I have another beef with gas bottles: in some countries they’re ultra cheap, in other countries they’re positively extortionate. You never know what you’re going to get. For the rest of the story, keep in mind that the amount of gas we buy should cost €5 per bottle.
The story of the gas bottles
We got a Greek gas bottle when we bought the boat. The previous owner didn’t really know how much gas was left, but looking back it must have been almost full.
The Greek bottle ran out in Sardinia. Strangely enough, Sardinia and Greece use the same gas valves, so we naively thought that all the countries in the world use the same valves on their bottles. Oh how wrong we were. We spent €20 on a slightly smaller replacement bottle.

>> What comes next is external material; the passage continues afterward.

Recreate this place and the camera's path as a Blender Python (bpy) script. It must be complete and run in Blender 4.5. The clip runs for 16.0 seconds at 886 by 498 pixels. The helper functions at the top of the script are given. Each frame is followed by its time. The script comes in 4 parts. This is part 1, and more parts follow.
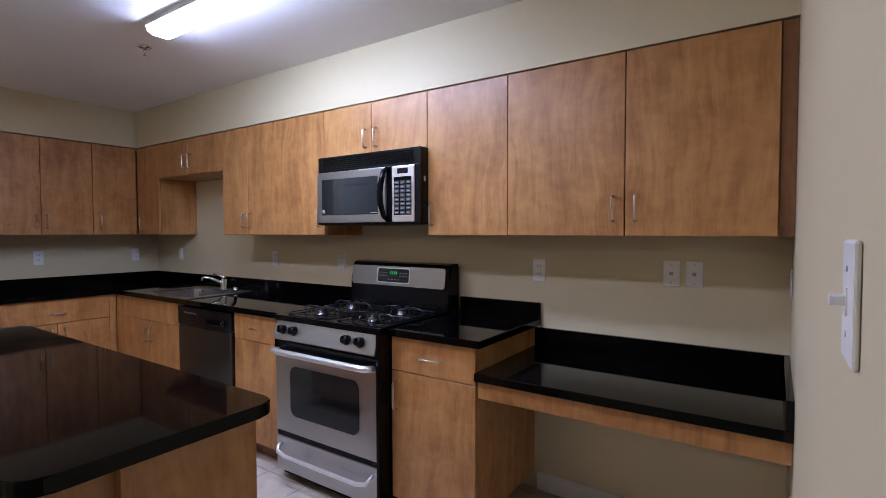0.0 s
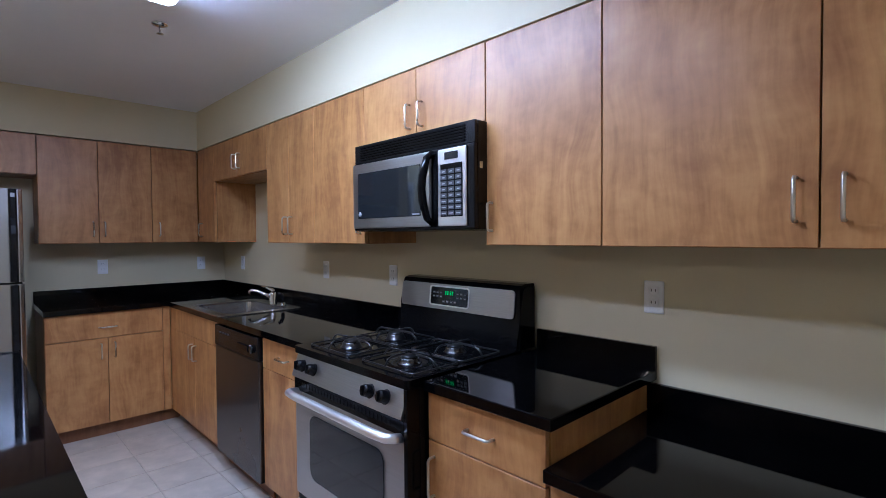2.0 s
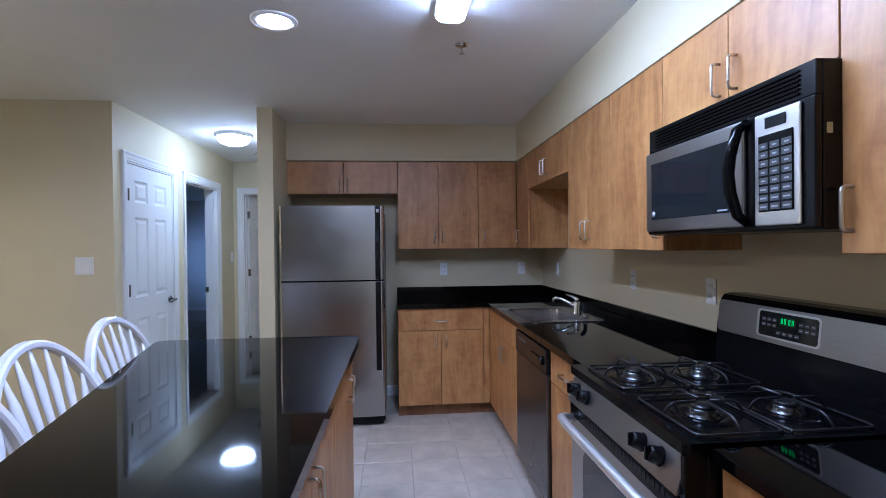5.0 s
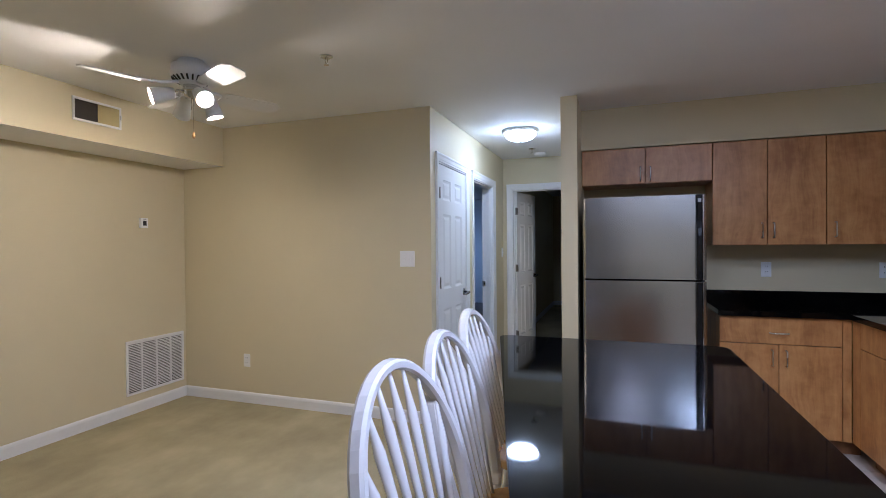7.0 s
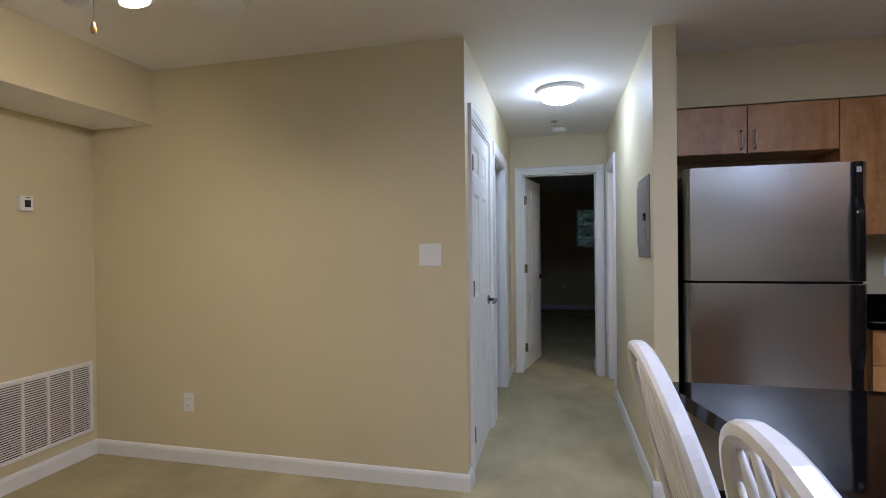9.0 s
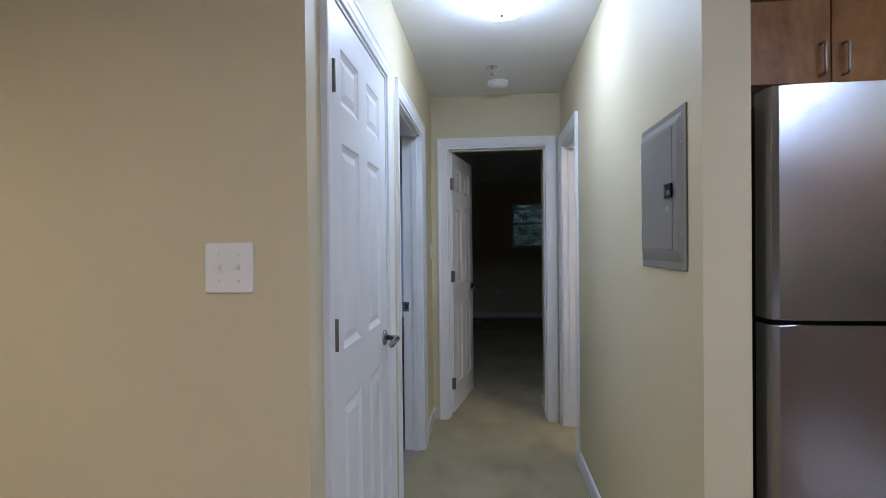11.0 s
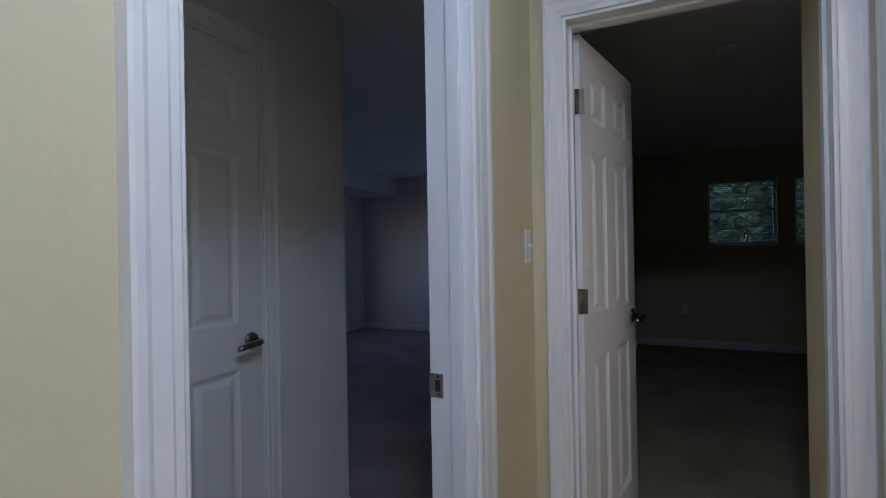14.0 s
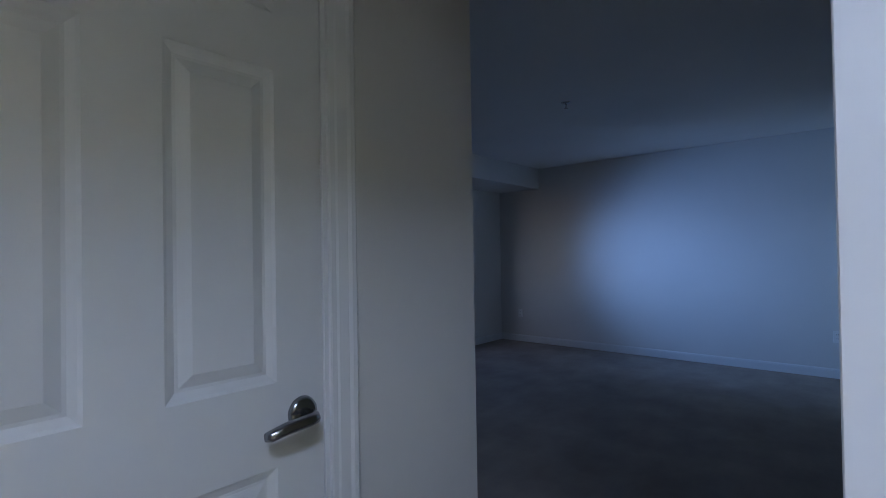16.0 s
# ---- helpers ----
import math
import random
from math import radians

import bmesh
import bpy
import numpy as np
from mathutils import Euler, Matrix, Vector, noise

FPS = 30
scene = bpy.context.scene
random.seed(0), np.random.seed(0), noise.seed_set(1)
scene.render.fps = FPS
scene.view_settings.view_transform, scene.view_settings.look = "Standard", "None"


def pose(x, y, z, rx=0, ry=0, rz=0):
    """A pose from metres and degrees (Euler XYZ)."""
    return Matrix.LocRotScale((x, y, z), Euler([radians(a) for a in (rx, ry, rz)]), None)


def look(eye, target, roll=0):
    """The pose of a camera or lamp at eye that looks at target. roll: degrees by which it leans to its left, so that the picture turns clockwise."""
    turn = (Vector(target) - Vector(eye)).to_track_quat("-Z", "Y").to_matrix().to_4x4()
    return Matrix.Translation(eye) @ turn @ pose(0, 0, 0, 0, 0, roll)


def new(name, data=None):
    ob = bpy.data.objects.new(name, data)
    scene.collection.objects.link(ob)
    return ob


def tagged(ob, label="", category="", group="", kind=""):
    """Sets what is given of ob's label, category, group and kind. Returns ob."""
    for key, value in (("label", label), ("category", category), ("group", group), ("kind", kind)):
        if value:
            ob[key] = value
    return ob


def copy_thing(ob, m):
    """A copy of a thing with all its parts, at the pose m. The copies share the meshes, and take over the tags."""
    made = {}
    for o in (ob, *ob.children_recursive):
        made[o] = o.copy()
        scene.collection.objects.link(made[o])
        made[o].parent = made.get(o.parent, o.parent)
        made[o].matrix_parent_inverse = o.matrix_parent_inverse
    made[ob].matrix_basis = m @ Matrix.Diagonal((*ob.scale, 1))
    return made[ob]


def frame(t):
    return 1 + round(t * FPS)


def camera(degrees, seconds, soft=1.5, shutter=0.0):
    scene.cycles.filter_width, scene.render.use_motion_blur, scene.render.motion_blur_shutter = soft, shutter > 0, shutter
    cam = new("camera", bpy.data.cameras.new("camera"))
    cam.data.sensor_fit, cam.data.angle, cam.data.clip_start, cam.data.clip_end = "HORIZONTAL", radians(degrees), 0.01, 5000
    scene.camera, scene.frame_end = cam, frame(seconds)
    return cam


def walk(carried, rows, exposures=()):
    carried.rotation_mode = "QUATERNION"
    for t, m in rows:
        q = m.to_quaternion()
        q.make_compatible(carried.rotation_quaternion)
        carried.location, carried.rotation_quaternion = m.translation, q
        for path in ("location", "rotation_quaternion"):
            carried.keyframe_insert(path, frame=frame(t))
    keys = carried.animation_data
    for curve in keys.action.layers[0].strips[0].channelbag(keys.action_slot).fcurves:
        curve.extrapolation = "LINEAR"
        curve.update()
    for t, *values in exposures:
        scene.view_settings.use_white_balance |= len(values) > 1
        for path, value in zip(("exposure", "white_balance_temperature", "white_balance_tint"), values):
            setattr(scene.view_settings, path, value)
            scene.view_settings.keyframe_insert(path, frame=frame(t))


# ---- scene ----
cam = camera(84.0, 16.0, soft=0.8)
PATH = [
    (0, (-0.017, -0.133, 1.373), (1.638, 0.988, 1.303), -0.1),
    (0.5, (0.184, -0.026, 1.387), (1.831, 1.106, 1.319), -0.2),
    (1, (0.368, 0.041, 1.385), (1.988, 1.213, 1.329), -0.1),
    (1.5, (0.534, 0.101, 1.426), (2.061, 1.39, 1.352), -0.6),
    (2, (0.687, 0.177, 1.388), (2.077, 1.614, 1.336), -0.4),
    (2.5, (0.823, 0.243, 1.392), (1.995, 1.863, 1.342), -0.6),
    (3, (0.937, 0.298, 1.384), (1.886, 2.058, 1.342), -0.8),
    (5.5, (1.043, 0.329, 1.385), (0.952, 2.327, 1.372), -0.6),
    (6, (0.947, 0.374, 1.422), (0.569, 2.338, 1.398), -0.6),
    (6.5, (0.66, 0.399, 1.414), (0.145, 2.331, 1.388), -0.5),
    (7, (0.373, 0.483, 1.376), (-0.291, 2.369, 1.358), -0.5),
    (7.5, (0.077, 0.639, 1.353), (-0.609, 2.518, 1.337), -0.5),
    (8, (-0.17, 0.829, 1.316), (-0.842, 2.712, 1.305), -0.5),
    (8.5, (-0.372, 1.059, 1.314), (-0.946, 2.974, 1.306), -0.5),
    (9, (-0.478, 1.403, 1.314), (-0.934, 3.351, 1.303), -0.6),
    (11.5, (-0.523, 3.21, 1.319), (-0.701, 5.202, 1.303), -0.6),
    (12, (-0.462, 3.58, 1.315), (-0.64, 5.572, 1.302), -0.6),
    (12.5, (-0.438, 3.931, 1.297), (-0.636, 5.921, 1.284), -0.6),
    (13, (-0.441, 4.282, 1.307), (-0.71, 6.264, 1.298), -0.7),
    (13.5, (-0.454, 4.603, 1.3), (-0.991, 6.529, 1.296), -0.7),
    (14, (-0.517, 4.847, 1.264), (-1.362, 6.66, 1.268), -1.0),
    (14.5, (-0.673, 5.088, 1.271), (-1.767, 6.762, 1.283), -0.9),
    (15, (-0.824, 5.279, 1.254), (-2.053, 6.857, 1.268), -0.6),
    (15.5, (-0.933, 5.474, 1.252), (-2.241, 6.986, 1.277), -1.2),
    (16, (-1.067, 5.638, 1.255), (-2.373, 7.152, 1.278), -0.9),
]
EXPOSURES = [(0.0, 0.08, 5400, 27), (3.0, 0.28, 4650, 18), (5.5, 0.28, 4850, 20), (6.5, 0.28, 5000, 20), (8.0, 0.15, 5420, 20), (9.2, 0.08, 5450, 19), (11.4, 0.1, 5300, 20), (13.5, 0.0, 5350, 21), (14.5, 0.22, 5350, 22), (15.0, 0.50, 5220, 21), (16.0, 0.72, 5180, 21)]
walk(cam, [(t, look(eye, target, roll)) for t, eye, target, roll in PATH], EXPOSURES)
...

In Spain, I tried to buy an extra bottle in several places. They just flat-out refused to sell me one.
In Morroco, we bought a second gas bottle, because we didn’t want to run out of cooking gas in the middle of the ocean. It looked as if it had the same valve as the Sardinian one. Bottle + gas: €10.
The Italian bottle was finished in Las Palmas. When I tried to fit the Greek regulator on the Moroccan bottle, I discovered its valve’s diameter was 1mm larger. We bought a new Spanish bottle and regulator for €70.
In Cape Verde, we hoped to find that they would use Africa-style bottles. Nope. Portuguese bottles here. We left the full Moroccan bottle ashore for a lucky finder and bought a Portuguese bottle and regulator for €52.
We ran out of the Spanish gas in Tobago. I didn’t want to deal with the heavy Tobagan bottles, so I neglected the issue.
We ran out of gas on Mother’s Day in Grenada. Luckily, we still had an small emergency Campingaz canister. The day after, I found a car maintenance station that also sold gas bottles. When I arrived with my two empty bottles — the Spanish and the Portuguese ones — the guy started making a fuss:
“These have a wrong type of valve!”
“I know, sir. I don’t want to exchange them, I just want to buy new ones.”
“But these have THE WRONG TYPE OF VALVE!”
“I know, sir. I don’t want to exchange them, I just want to buy new ones.”
“We’re not taking these bottles!”
“I’ll just throw them in the trash then.”
“You’re throwing these away?”
“Yes.”
“Oh, you can leave them here. How many new ones you want?”
I walked out with two full bottles and a regulator for €30. Probably the best deal yet.
PS: There are over 50 valve types for cooking gas in the world.